The easiest solution is, for now, to add in a 1 minute dummy setup scan as the very first scan of the SB. For 8-bit observations this dummy startup scan can be the same tuning frequency as the science resource (i.e., you use only one instrument configuration throughout the SB), but we recommend that you use a different resource for the dummy startup scan that is not used elsewhere in the SB (e.g., your SB is L-band, the dummy resource can be C-band or X-band), especially if you're using requantizer gains for your 8-bit observing. For 3-bit observations, due to how the system interprets the setup intent to set the requantizer gains, you must use a different tuning frequency for the dummy startup scan.
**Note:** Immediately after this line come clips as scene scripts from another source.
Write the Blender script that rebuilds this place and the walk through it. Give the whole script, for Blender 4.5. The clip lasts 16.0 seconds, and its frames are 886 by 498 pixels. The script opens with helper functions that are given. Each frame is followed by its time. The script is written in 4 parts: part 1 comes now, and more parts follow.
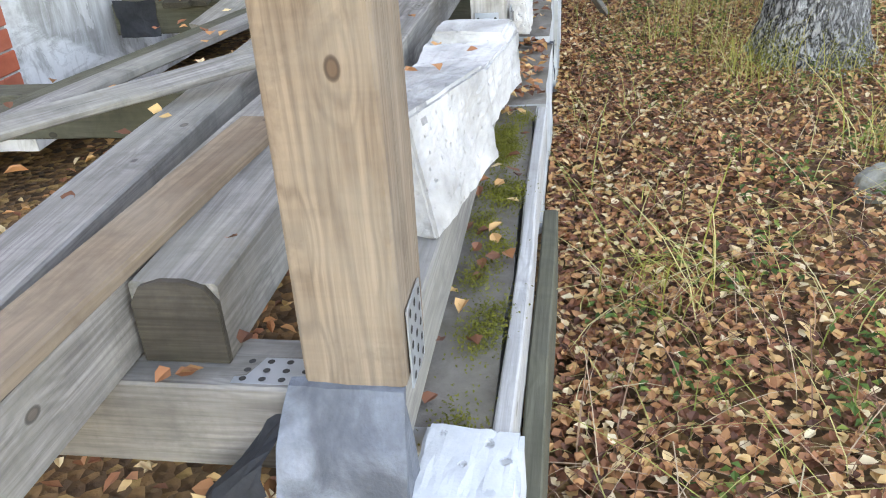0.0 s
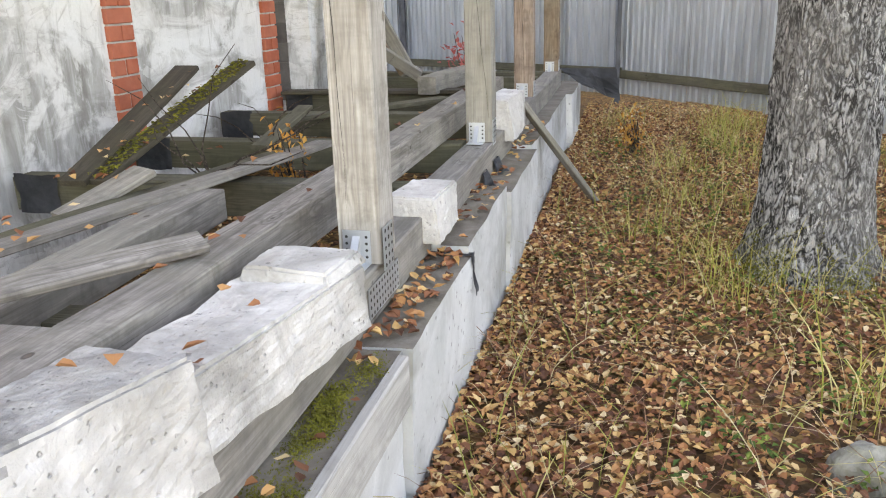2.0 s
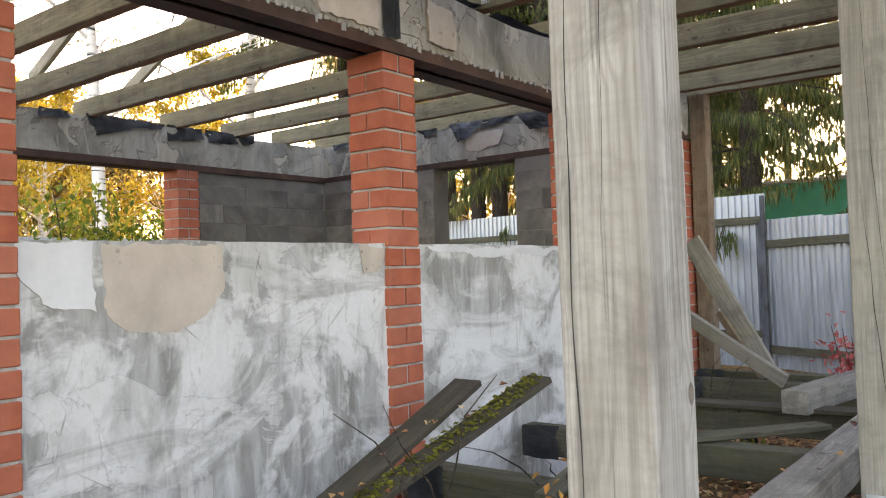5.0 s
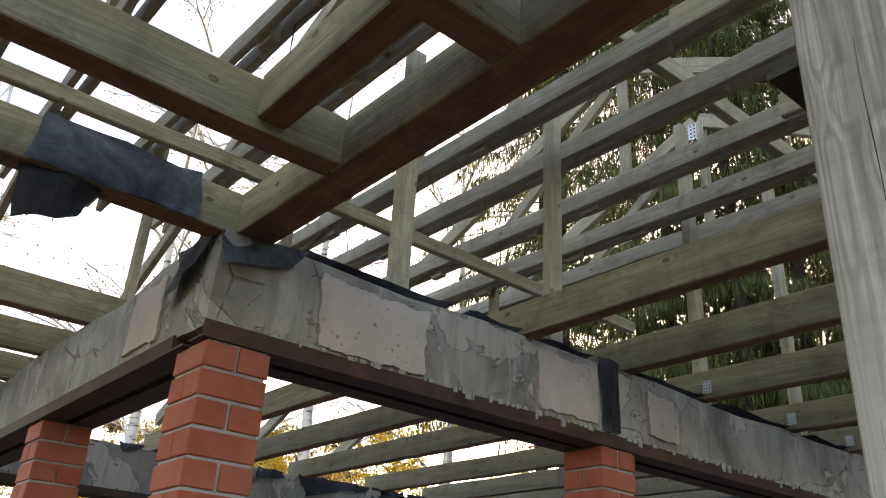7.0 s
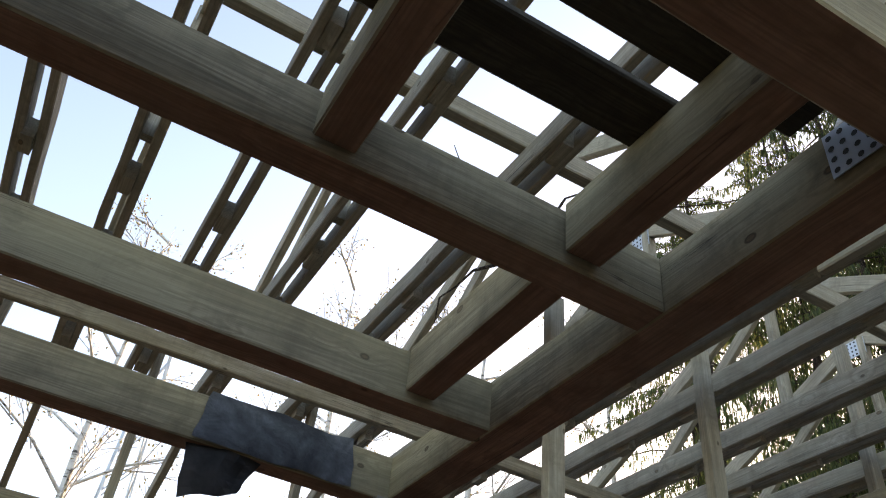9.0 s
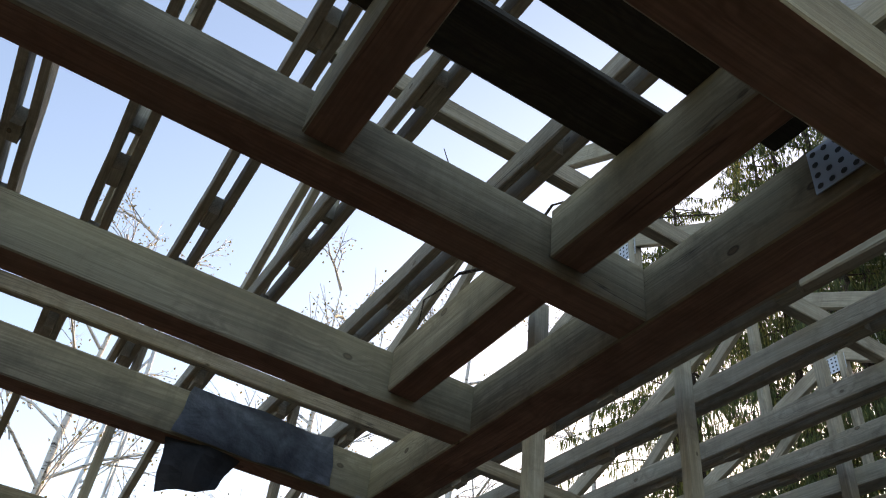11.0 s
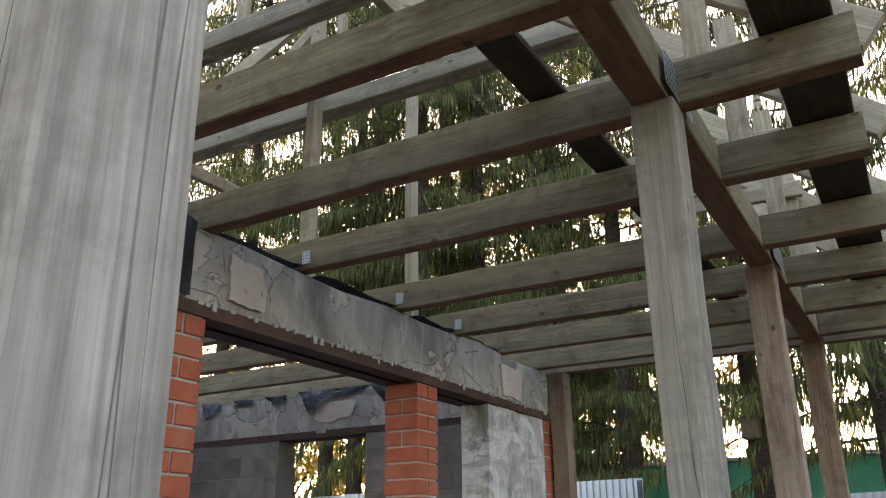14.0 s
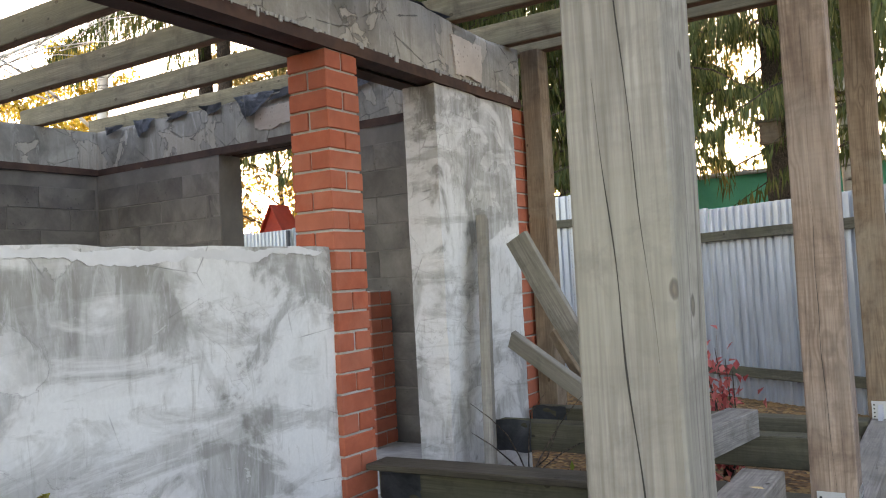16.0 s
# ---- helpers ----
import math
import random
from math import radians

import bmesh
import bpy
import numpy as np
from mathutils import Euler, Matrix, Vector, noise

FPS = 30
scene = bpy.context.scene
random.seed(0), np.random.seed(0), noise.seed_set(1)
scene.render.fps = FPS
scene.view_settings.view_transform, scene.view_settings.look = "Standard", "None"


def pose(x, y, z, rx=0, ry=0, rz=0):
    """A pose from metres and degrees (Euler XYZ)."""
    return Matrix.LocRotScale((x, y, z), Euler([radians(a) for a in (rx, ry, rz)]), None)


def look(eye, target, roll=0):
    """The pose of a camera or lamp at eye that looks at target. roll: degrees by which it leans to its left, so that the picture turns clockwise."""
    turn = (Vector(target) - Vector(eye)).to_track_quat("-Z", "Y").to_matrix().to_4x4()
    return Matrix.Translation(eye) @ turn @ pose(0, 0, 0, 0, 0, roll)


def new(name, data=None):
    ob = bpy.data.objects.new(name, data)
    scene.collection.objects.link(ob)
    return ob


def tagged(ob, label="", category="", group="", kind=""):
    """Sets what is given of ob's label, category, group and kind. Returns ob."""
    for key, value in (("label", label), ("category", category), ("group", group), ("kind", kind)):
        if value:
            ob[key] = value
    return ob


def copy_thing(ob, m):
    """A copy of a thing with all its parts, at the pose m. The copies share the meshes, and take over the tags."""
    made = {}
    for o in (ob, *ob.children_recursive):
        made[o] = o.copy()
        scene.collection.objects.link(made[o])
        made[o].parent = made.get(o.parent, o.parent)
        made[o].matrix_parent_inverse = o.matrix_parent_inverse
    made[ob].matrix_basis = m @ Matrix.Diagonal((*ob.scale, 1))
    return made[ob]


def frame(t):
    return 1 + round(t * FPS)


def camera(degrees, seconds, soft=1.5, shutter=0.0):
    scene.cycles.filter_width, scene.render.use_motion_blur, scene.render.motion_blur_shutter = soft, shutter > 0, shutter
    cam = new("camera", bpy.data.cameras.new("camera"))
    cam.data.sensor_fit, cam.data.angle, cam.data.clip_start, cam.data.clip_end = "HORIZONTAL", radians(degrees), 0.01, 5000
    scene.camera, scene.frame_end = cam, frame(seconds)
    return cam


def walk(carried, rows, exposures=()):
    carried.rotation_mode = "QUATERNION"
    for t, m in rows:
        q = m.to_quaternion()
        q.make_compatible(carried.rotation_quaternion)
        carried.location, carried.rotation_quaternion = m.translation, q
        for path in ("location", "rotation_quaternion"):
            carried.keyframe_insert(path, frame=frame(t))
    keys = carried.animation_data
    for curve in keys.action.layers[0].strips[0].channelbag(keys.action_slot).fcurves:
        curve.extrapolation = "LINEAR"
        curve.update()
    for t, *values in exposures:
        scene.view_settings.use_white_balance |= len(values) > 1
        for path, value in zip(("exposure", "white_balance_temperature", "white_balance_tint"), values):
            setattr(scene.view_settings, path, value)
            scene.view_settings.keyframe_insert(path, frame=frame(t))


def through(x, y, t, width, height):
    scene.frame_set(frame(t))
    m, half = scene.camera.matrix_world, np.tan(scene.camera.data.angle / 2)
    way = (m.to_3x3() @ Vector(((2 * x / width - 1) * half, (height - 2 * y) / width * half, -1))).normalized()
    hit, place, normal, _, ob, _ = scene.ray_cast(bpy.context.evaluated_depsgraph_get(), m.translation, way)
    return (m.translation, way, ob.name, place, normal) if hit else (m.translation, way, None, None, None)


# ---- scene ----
cam = camera(57.0, 16.0, 1.1)
METRES, EYE, TILT, LEAN, TURN = 5.3, 1.49, 0.0, 0.0, 10.2
ROWS = [
    (0.0, 0.0, 0.0, 0.0, -1.85, -27.84, 3.51),
    (0.5, 0.0418, 0.0117, 0.0051, -0.02, -26.64, 3.08),
    (1.0, 0.0741, 0.0554, 0.0008, -0.14, -24.33, 2.18),
    (1.5, 0.0957, 0.105, 0.0108, 0.42, -20.97, 1.47),
    (2.0, 0.1197, 0.136, 0.0086, 2.77, -17.63, 1.53),
    (2.5, 0.149, 0.1694, 0.0148, 4.25, -15.1, 1.33),
    (3.0, 0.1529, 0.2295, 0.0067, 6.54, -12.14, 1.56),
    (5.5, 0.0901, 0.3885, 0.0416, 32.61, 6.6, 1.36),
    (6.0, 0.0798, 0.3843, 0.0546, 36.82, 12.56, 0.42),
    (6.5, 0.0795, 0.3809, 0.0718, 38.92, 19.16, -1.35),
    (7.0, 0.0821, 0.378, 0.0793, 39.67, 25.42, -3.12),
    (7.5, 0.0837, 0.3741, 0.0881, 40.46, 31.2, -4.43),
    (8.0, 0.0834, 0.3662, 0.0912, 42.32, 35.32, -5.09),
    (8.5, 0.086, 0.3634, 0.0976, 45.59, 38.15, -5.23),
    (9.0, 0.0879, 0.3634, 0.0999, 49.69, 40.01, -5.22),
    (11.5, 0.0904, 0.3641, 0.0979, 46.03, 40.61, -6.83),
    (12.0, 0.0958, 0.371, 0.0965, 36.95, 38.34, -5.27),
    (12.5, 0.107, 0.3908, 0.0944, 29.63, 34.61, -3.44),
    (13.0, 0.1283, 0.4141, 0.0873, 24.71, 30.05, -1.78),
    (13.5, 0.1455, 0.445, 0.0799, 21.64, 24.88, -0.24),
    (14.0, 0.1421, 0.5158, 0.0573, 20.05, 20.03, 0.61),
    (14.5, 0.1419, 0.5858, 0.0515, 20.17, 14.96, 1.16),
    (15.0, 0.1541, 0.638, 0.0403, 21.09, 10.38, 1.55),
    (15.5, 0.1544, 0.698, 0.0322, 22.07, 5.94, 2.26),
    (16.0, 0.1489, 0.7754, 0.0266, 22.09, 2.0, 3.12),
]
EXPOSURES = [(0, 3.83, 8500, 24), (2.0, 3.64, 9700, 27), (3.2, 3.42, 10000, 27), (5.5, 3.02, 8700, 27), (6.5, 2.45, 8100, 23), (8.0, 2.23, 7800, 20), (9.0, 2.1, 7500, 20), (11.5, 1.66, 7200, 18), (12.0, 1.66, 7200, 18), (12.5, 2.0, 7800, 20), (13.5, 2.55, 8000, 22), (15.0, 2.9, 8600, 26), (16.0, 3.16, 8700, 26)]
walk(cam, [(t, pose(0, 0, EYE, TILT, LEAN, TURN) @ pose(METRES * x, METRES * y, METRES * z, 90 + pitch, roll, yaw)) for t, x, y, z, yaw, pitch, roll in ROWS], exposures=EXPOSURES)

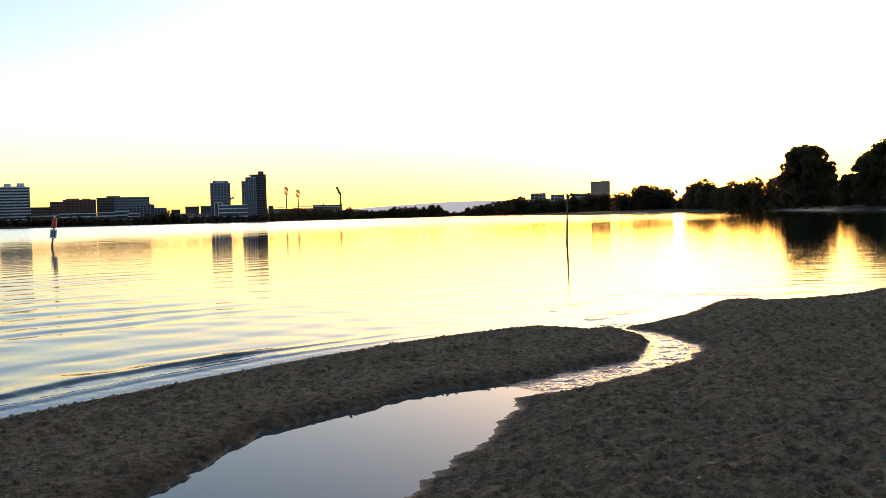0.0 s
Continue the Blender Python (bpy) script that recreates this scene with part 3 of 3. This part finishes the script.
    b(14.3, 1350, 18, 22.5, "grey brick flats with small windows", "punched", BROWN, GLASS, 12, 3, bays=6, name="apartment_building")
    b(13.5, 1350, 16, 23.0, "grey flats with vertical piers", "fins", GREY, GLASS, 12, 3, bays=6, name="apartment_building")
    b(15.2, 1352, 12, 19.0, "dark low brick flats", "punched", CHARCOAL, GLASS, 12, 3, bays=5, name="apartment_building")
    sign = b(12.72, 1300, 25.5, 51.4, "dark glass tower with a pale roof sign", "grid", GREY, BLUE_GLASS, 18, 3, bays=6, parapet=GREY, penthouse=[(0.14, 0.94, 3.4)])
    for k in range(6):  # unreadable roof sign as plain bars
        part("sign_bar", box(-5.2 + 1.9 * k, -4.0 + 1.9 * k, 3.2, 3.5, 50.0, 51.6), SIGN_WHITE, sign, "pale sign bar")
    b(12.04, 1278, 36, 22.4, "white low banded apartments", "bands", WHITE, BLUE_GLASS, 14, 3, storey=4.2, name="apartment_building")
    b(12.86, 1280, 10, 26.2, "blue glass entrance block", "fins", CONCRETE, BLUE_GLASS, 10, 3, bays=2, name="apartment_building")
    b(11.38, 1325, 6.5, 54.3, "stepped pale wing of the dark twin tower", "slabs", GREY, GLASS, 14, 3, bays=2, parapet=CONCRETE)
    b(11.0, 1312, 13.4, 58.8, "glass middle of the dark twin tower", "grid", GREY, BLUE_GLASS, 14, 3, bays=4, parapet=CONCRETE)
    b(10.55, 1320, 21.8, 62.4, "tall dark twin tower with lift core", "bands", CHARCOAL, GLASS, 18, 8, parapet=CHARCOAL, penthouse=[(0.55, 0.88, 5.0), (-0.02, 1.1, 0.9)])
    b(9.9, 1340, 7, 21, "small dark plant building", "bands", CHARCOAL, GLASS, 10, 3, name="office_building")
    # towers beyond the wooded point
    b(-5.64, 2200, 34, 46.5, "pale gridded apartment block behind trees", "grid", CONCRETE, GLASS, 18, 4, base=6, bays=4, name="apartment_building")
    b(-6.76, 2200, 30, 42.5, "pale apartment block with side wings", "grid", CONCRETE, GLASS, 18, 4, base=6, bays=4, parapet=CHARCOAL, name="apartment_building")
    b(-8.15, 2150, 42, 42.5, "low wide office podium", "bands", CONCRETE, GLASS, 30, 2, base=6, name="office_building")
    b(-9.23, 2150, 42, 67.5, "plain square hotel tower", "punched", PINK, GLASS, 30, 3, base=6, bays=9, penthouse=[(0.55, 1.0, 1.8)], name="hotel_tower")


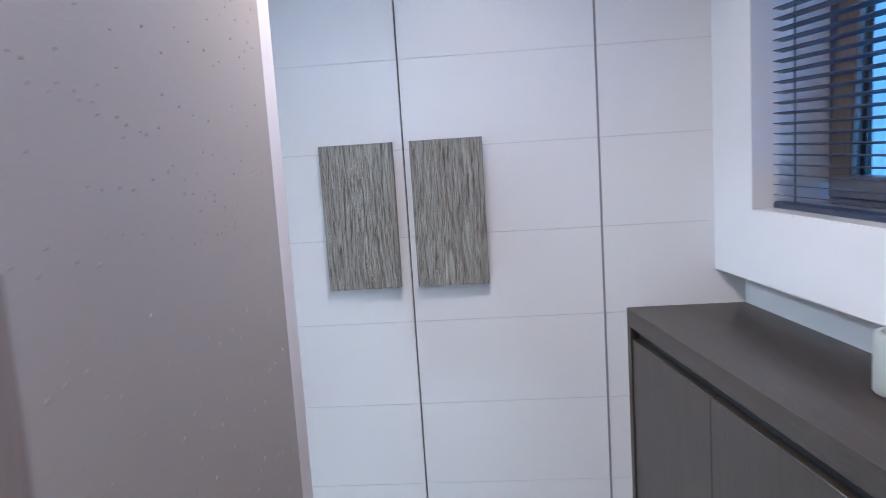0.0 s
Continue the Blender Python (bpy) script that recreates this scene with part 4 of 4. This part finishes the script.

Note that the "?-band" in the example below indicates that you can use any tuning frequency but the one(s) used in the SB. An example follows for a simple low frequency 3-bit observation:

Scan 1: 01m00s  Dummy startup scan, ?-band [intent = startup intent, observing mode = standard observing]
Scan 2: 01m00s Attenuation setup scan, observing band [intent = startup intent, observing mode = standard observing]
Scan 3: 00m30s Requantizer gain scan, observing band [intent = startup intent, observing mode = standard observing]
Scan 4: nn:nn Slew to first source (complex gain calibrator, flux density scale / bandpass, science target)
observing band [intent = startup intent, observing mode = standard observing]
Scan 5: nn:nn Scan on first source, observing band [intent = startup intent, observing mode = standard observing]

Please note that in the above example, and for all SBs, the first dummy startup scan is not counted as part of the required startup time for the SB, but it will be counted as part of the total length of the SB.

For more examples of using the dummy start scan, refer to the 8/3-Bit Attenuator and Requantizer Gain Setup Scans.